The existence of an invariant stable foliation and the problem of reducing to a one-dimensional map (Q5896416)

In this paper, the result which has been announced in Proc. Jap. Acad., Ser. A 59, 126-129 (1983; Zbl 0522.58039) is proved. Let us consider a map \(H: {\mathbb{R}}^ 2\to {\mathbb{R}}^ 2\) defined by \(H(x,y)=(f(x)+\epsilon_ 1(x,y),\mu y+\epsilon_ 2(x,y)),\) where f is a map of piecewise \(C^ 2\)-class such that f(I)\(\subset I\) for the interval \(I=[0,1]\), \(0<\mu <1\), and each \(\epsilon_ i:{\mathbb{R}}^ 2\to {\mathbb{R}}^ is\) of \(C^ 2\)-class. Then this map has an invariant set \(\Gamma\) near \(I\times\{0\}\) under some conditions on \(\epsilon_ i(x,y)\) and \(\mu\).

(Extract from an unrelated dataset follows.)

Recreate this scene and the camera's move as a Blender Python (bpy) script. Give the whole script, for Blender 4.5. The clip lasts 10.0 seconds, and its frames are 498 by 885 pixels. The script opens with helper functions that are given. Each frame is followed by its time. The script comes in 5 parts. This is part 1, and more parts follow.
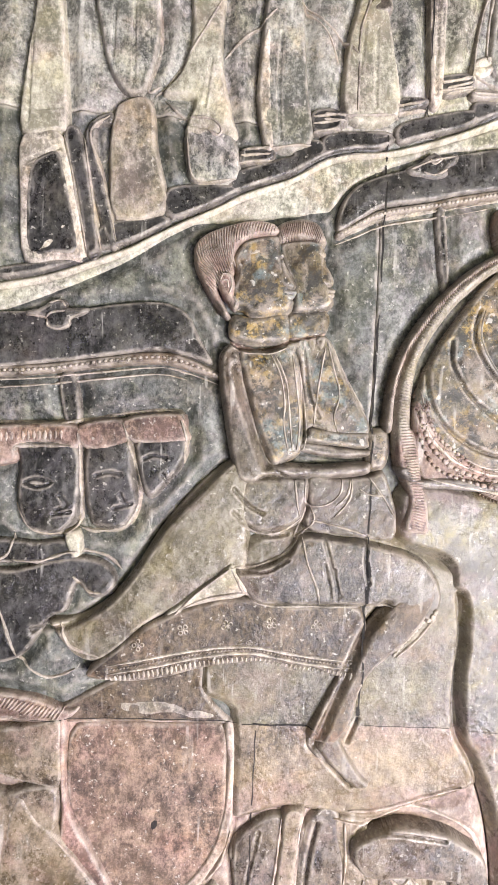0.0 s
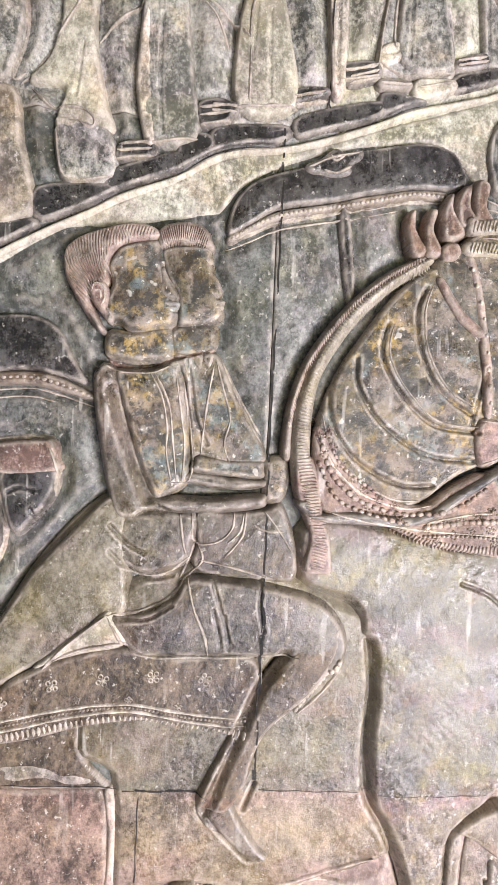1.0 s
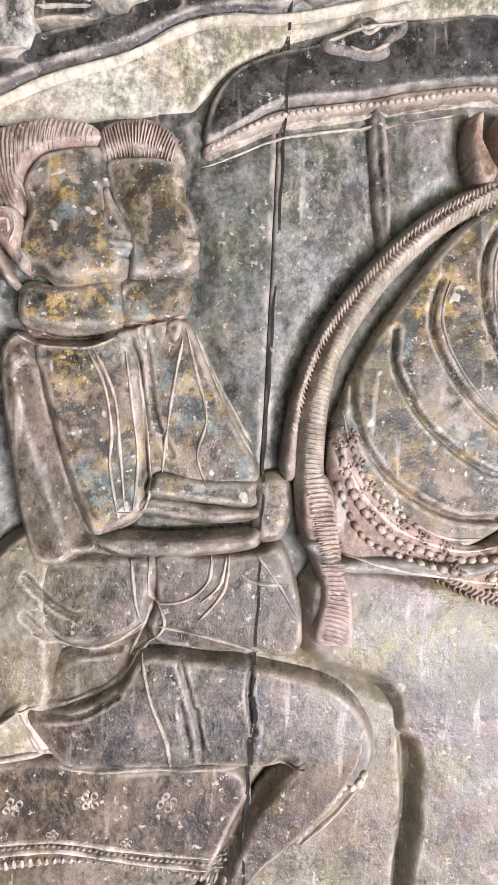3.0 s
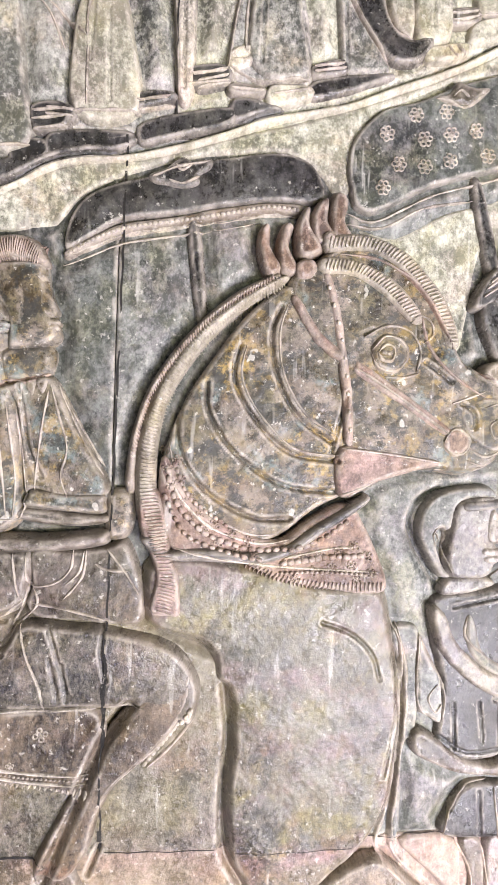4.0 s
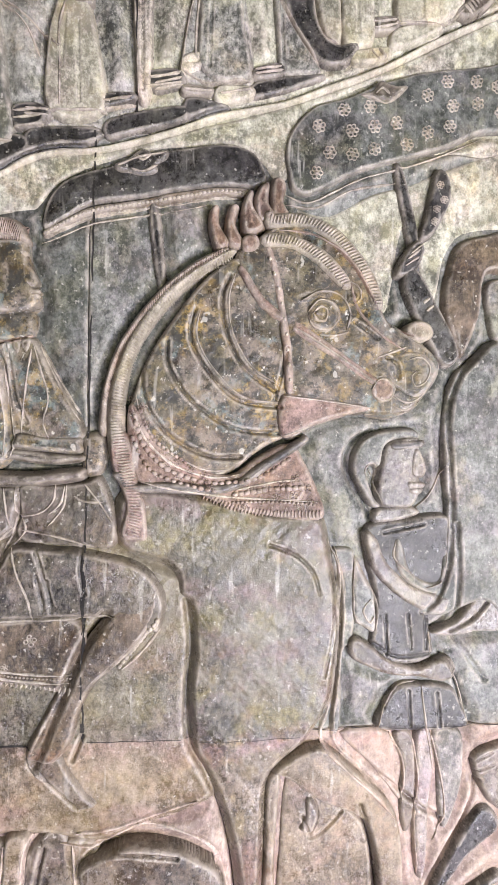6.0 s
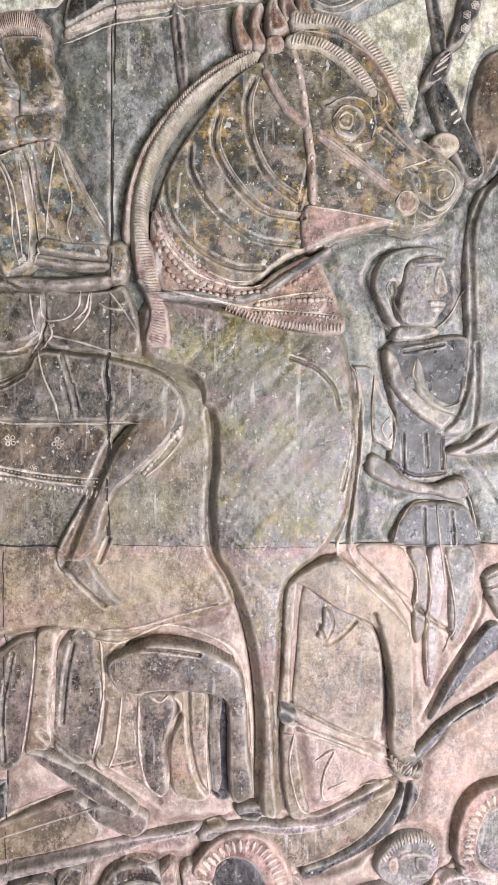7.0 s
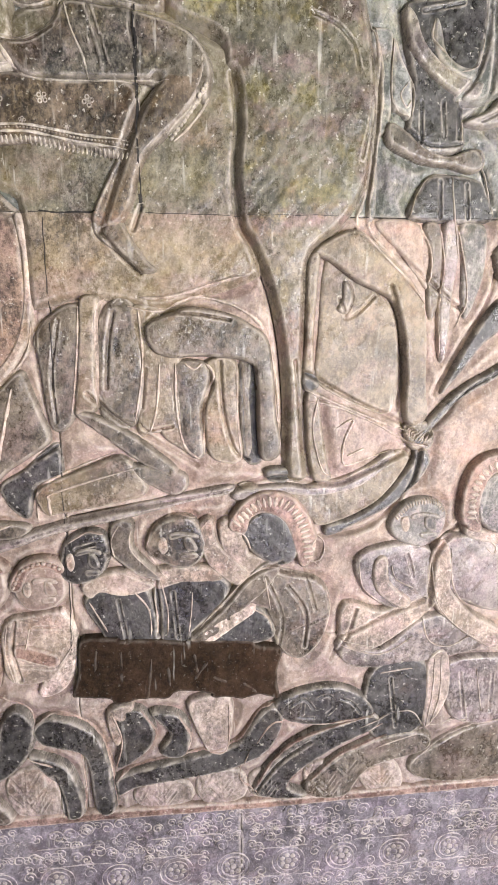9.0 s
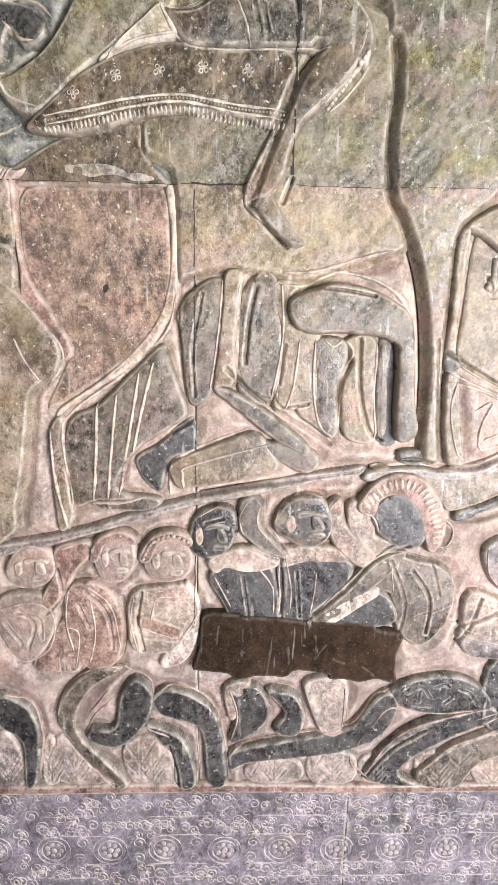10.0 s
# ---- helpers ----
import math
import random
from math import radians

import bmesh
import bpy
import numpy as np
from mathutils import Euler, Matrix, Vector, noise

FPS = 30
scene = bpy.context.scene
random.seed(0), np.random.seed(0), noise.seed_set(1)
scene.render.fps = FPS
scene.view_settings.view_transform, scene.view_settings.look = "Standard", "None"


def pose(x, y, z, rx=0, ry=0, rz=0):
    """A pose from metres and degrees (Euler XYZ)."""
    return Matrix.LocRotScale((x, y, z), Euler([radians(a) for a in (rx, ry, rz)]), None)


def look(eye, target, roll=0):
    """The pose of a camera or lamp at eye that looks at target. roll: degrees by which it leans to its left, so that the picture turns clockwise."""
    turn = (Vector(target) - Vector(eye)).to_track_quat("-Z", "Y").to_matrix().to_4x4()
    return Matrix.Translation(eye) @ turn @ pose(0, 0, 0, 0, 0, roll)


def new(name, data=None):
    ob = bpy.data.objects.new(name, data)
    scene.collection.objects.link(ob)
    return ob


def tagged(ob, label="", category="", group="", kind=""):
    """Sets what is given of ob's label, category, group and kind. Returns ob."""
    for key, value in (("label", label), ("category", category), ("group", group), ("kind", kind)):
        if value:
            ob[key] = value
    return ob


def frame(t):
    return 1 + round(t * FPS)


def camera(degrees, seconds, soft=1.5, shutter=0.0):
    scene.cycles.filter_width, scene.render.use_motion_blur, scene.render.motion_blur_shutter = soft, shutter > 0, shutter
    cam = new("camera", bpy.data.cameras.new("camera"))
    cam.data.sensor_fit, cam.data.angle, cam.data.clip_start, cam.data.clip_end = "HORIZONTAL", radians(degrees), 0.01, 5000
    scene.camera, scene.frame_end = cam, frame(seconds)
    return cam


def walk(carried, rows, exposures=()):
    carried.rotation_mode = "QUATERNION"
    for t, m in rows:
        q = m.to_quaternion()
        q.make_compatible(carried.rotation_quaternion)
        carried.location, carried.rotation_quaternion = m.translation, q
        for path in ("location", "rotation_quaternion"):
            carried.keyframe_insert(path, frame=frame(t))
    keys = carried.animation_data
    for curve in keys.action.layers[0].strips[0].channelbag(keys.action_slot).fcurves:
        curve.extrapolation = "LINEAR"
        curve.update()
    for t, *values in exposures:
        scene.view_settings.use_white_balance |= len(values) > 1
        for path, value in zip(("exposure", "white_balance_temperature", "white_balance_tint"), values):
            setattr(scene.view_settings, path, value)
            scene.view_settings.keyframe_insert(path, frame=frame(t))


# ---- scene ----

So, if we could construct an invariant stable foliation on \(\Gamma\), then we could say that the study of the behavior of H near \(\Gamma\) is reduced to the study of the one-dimensional map on \(\Gamma\). In this work, we assume further that H leaves \(I\times\{0\}\) invariant and obtain conditions about H which imply the existence of an invariant stable foliation almost everywhere with respect to Lebesgue measure. Furthermore these conditions are expressed in terms of \(\mu,\epsilon_ i\) and the one-dimensional map f. Recently, Ruelle showed the existence of a stable foliation almost everywhere with respect to invariant measure by using the multiplicative ergodic theorem. In contrast, we only need some assumptions on the ratio of eigenvalues of the tangent maps and the existence of a foliation almost everywhere with respect to Lebesgue measure. Therefore our result is an extension of Ruelle's work. The author has partially extended this result by a different method in Tokyo J. Math. (to appear).